--- Start of INFORMATION SUPPLIED ---

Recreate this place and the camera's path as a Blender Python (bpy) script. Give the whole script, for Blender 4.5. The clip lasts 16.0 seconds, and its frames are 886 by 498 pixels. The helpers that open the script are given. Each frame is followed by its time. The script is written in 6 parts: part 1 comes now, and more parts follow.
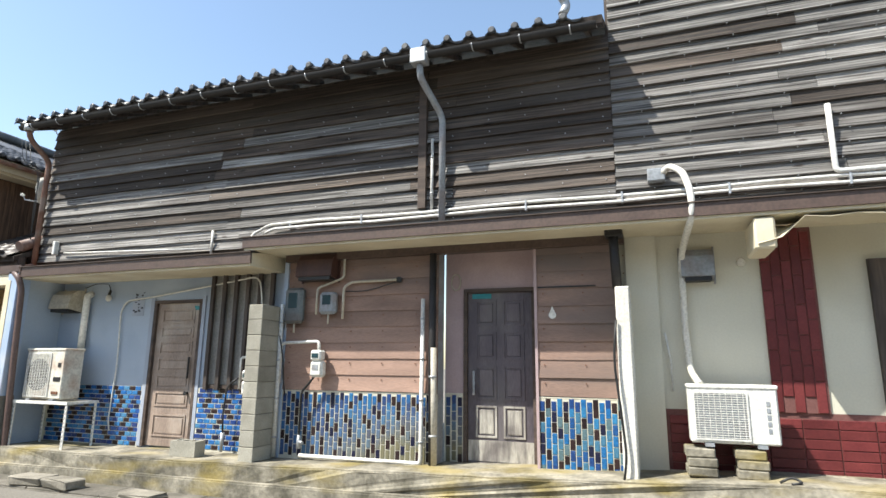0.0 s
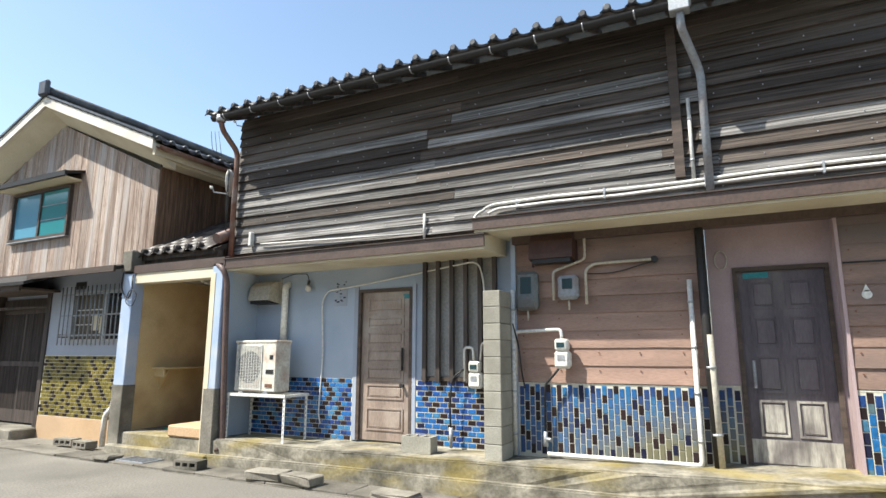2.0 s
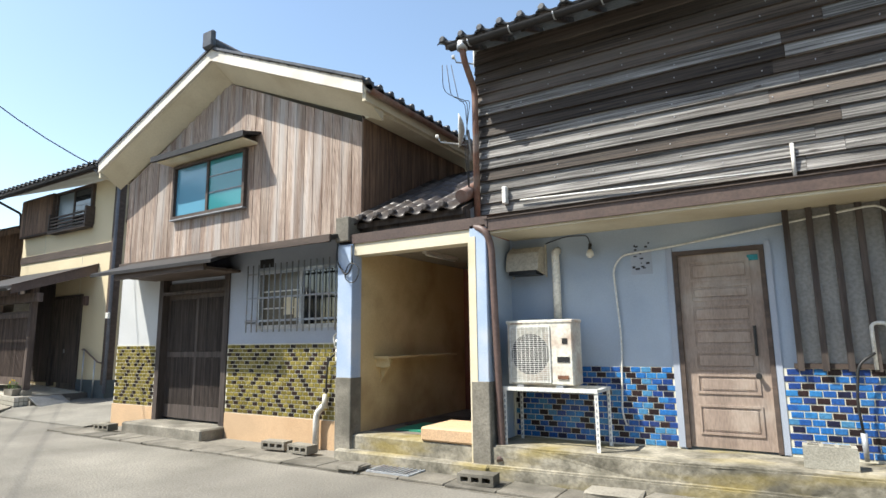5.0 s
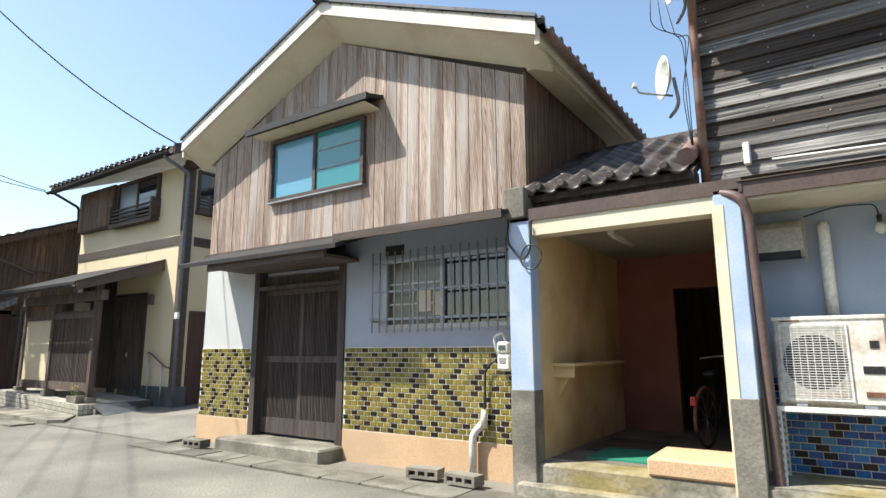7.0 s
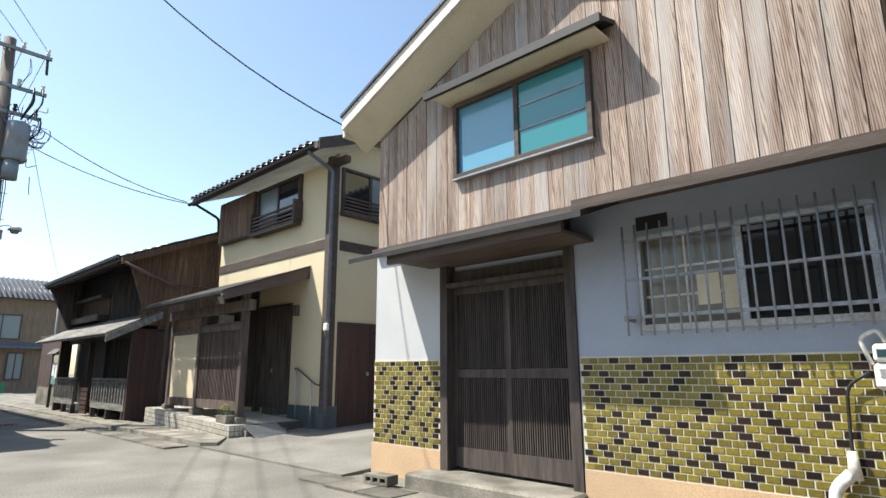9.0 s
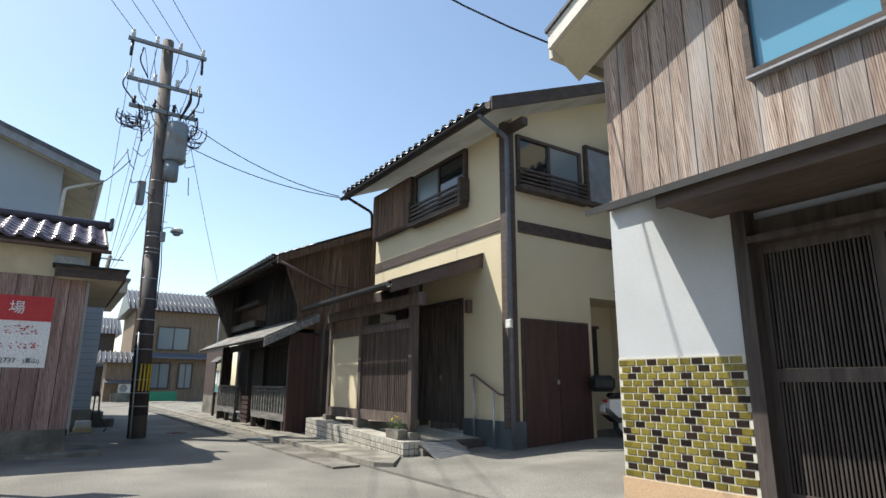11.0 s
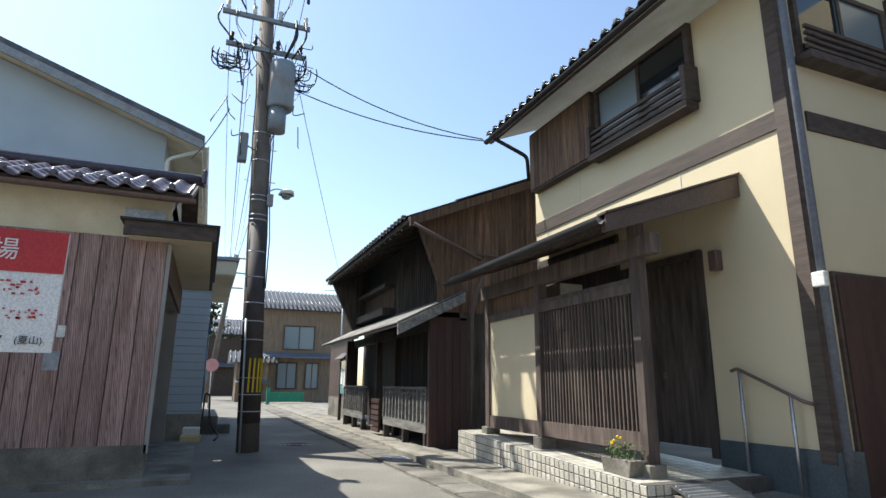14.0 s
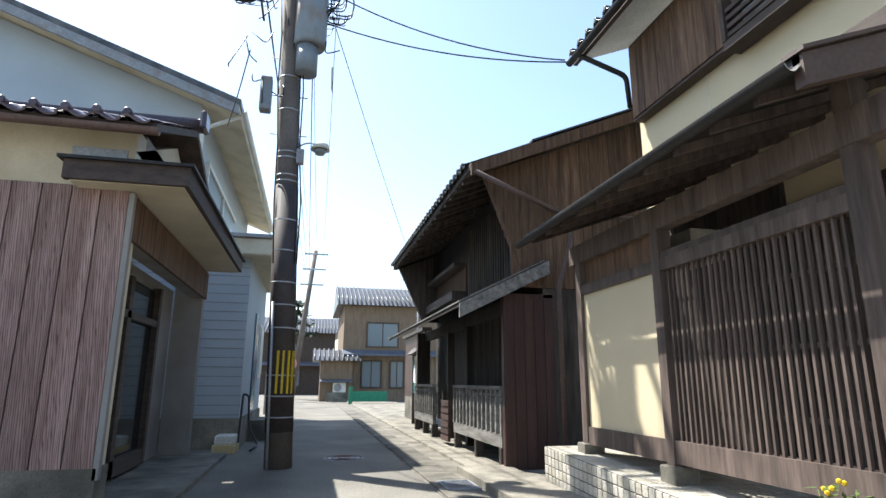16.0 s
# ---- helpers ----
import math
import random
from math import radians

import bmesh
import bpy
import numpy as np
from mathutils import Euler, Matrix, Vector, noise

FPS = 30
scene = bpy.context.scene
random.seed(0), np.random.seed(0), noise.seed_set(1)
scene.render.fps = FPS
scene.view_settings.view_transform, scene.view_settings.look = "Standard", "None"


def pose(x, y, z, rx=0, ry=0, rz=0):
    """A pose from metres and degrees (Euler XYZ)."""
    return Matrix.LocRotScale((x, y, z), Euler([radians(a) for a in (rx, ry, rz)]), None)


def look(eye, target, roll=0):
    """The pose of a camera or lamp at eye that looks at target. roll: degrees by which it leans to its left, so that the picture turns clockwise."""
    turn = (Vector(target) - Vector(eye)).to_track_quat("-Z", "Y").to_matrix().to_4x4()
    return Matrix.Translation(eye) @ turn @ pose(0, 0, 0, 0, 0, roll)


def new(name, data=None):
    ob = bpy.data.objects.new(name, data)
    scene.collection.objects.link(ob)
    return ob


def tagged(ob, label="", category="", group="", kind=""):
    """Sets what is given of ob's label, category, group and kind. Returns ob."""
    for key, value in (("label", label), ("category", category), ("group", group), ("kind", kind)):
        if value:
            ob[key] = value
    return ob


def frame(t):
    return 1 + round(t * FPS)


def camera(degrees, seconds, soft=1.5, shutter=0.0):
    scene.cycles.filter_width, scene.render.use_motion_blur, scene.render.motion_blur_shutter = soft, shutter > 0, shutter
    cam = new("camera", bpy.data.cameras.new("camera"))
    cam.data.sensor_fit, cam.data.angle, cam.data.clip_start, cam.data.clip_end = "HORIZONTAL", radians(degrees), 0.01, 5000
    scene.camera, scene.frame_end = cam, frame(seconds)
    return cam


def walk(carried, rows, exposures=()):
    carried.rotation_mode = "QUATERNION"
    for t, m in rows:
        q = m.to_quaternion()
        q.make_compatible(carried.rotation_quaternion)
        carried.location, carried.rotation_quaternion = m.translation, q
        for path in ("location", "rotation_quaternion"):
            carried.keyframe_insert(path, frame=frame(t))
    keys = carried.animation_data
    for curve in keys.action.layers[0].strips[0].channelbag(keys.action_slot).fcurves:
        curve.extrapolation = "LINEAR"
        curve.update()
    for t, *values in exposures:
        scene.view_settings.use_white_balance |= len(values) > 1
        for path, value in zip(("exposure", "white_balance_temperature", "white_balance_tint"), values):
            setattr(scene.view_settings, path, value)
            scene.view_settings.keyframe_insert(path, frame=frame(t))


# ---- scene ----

--- End of INFORMATION SUPPLIED ---

§ **DIRECTIVE**
Keep the pictures out of the copy and write out the data exactly as it stands.

§ **EXERCISE SOLUTION**
Recreate this place and the camera's path as a Blender Python (bpy) script. Give the whole script, for Blender 4.5. The clip lasts 16.0 seconds, and its frames are 886 by 498 pixels. The helpers that open the script are given. Each frame is followed by its time. The script is written in 6 parts: part 1 comes now, and more parts follow.
0.0 s
2.0 s
5.0 s
7.0 s
9.0 s
11.0 s
14.0 s
16.0 s
# ---- helpers ----
import math
import random
from math import radians

import bmesh
import bpy
import numpy as np
from mathutils import Euler, Matrix, Vector, noise

FPS = 30
scene = bpy.context.scene
random.seed(0), np.random.seed(0), noise.seed_set(1)
scene.render.fps = FPS
scene.view_settings.view_transform, scene.view_settings.look = "Standard", "None"


def pose(x, y, z, rx=0, ry=0, rz=0):
    """A pose from metres and degrees (Euler XYZ)."""
    return Matrix.LocRotScale((x, y, z), Euler([radians(a) for a in (rx, ry, rz)]), None)


def look(eye, target, roll=0):
    """The pose of a camera or lamp at eye that looks at target. roll: degrees by which it leans to its left, so that the picture turns clockwise."""
    turn = (Vector(target) - Vector(eye)).to_track_quat("-Z", "Y").to_matrix().to_4x4()
    return Matrix.Translation(eye) @ turn @ pose(0, 0, 0, 0, 0, roll)


def new(name, data=None):
    ob = bpy.data.objects.new(name, data)
    scene.collection.objects.link(ob)
    return ob


def tagged(ob, label="", category="", group="", kind=""):
    """Sets what is given of ob's label, category, group and kind. Returns ob."""
    for key, value in (("label", label), ("category", category), ("group", group), ("kind", kind)):
        if value:
            ob[key] = value
    return ob


def frame(t):
    return 1 + round(t * FPS)


def camera(degrees, seconds, soft=1.5, shutter=0.0):
    scene.cycles.filter_width, scene.render.use_motion_blur, scene.render.motion_blur_shutter = soft, shutter > 0, shutter
    cam = new("camera", bpy.data.cameras.new("camera"))
    cam.data.sensor_fit, cam.data.angle, cam.data.clip_start, cam.data.clip_end = "HORIZONTAL", radians(degrees), 0.01, 5000
    scene.camera, scene.frame_end = cam, frame(seconds)
    return cam


def walk(carried, rows, exposures=()):
    carried.rotation_mode = "QUATERNION"
    for t, m in rows:
        q = m.to_quaternion()
        q.make_compatible(carried.rotation_quaternion)
        carried.location, carried.rotation_quaternion = m.translation, q
        for path in ("location", "rotation_quaternion"):
            carried.keyframe_insert(path, frame=frame(t))
    keys = carried.animation_data
    for curve in keys.action.layers[0].strips[0].channelbag(keys.action_slot).fcurves:
        curve.extrapolation = "LINEAR"
        curve.update()
    for t, *values in exposures:
        scene.view_settings.use_white_balance |= len(values) > 1
        for path, value in zip(("exposure", "white_balance_temperature", "white_balance_tint"), values):
            setattr(scene.view_settings, path, value)
            scene.view_settings.keyframe_insert(path, frame=frame(t))


# ---- scene ----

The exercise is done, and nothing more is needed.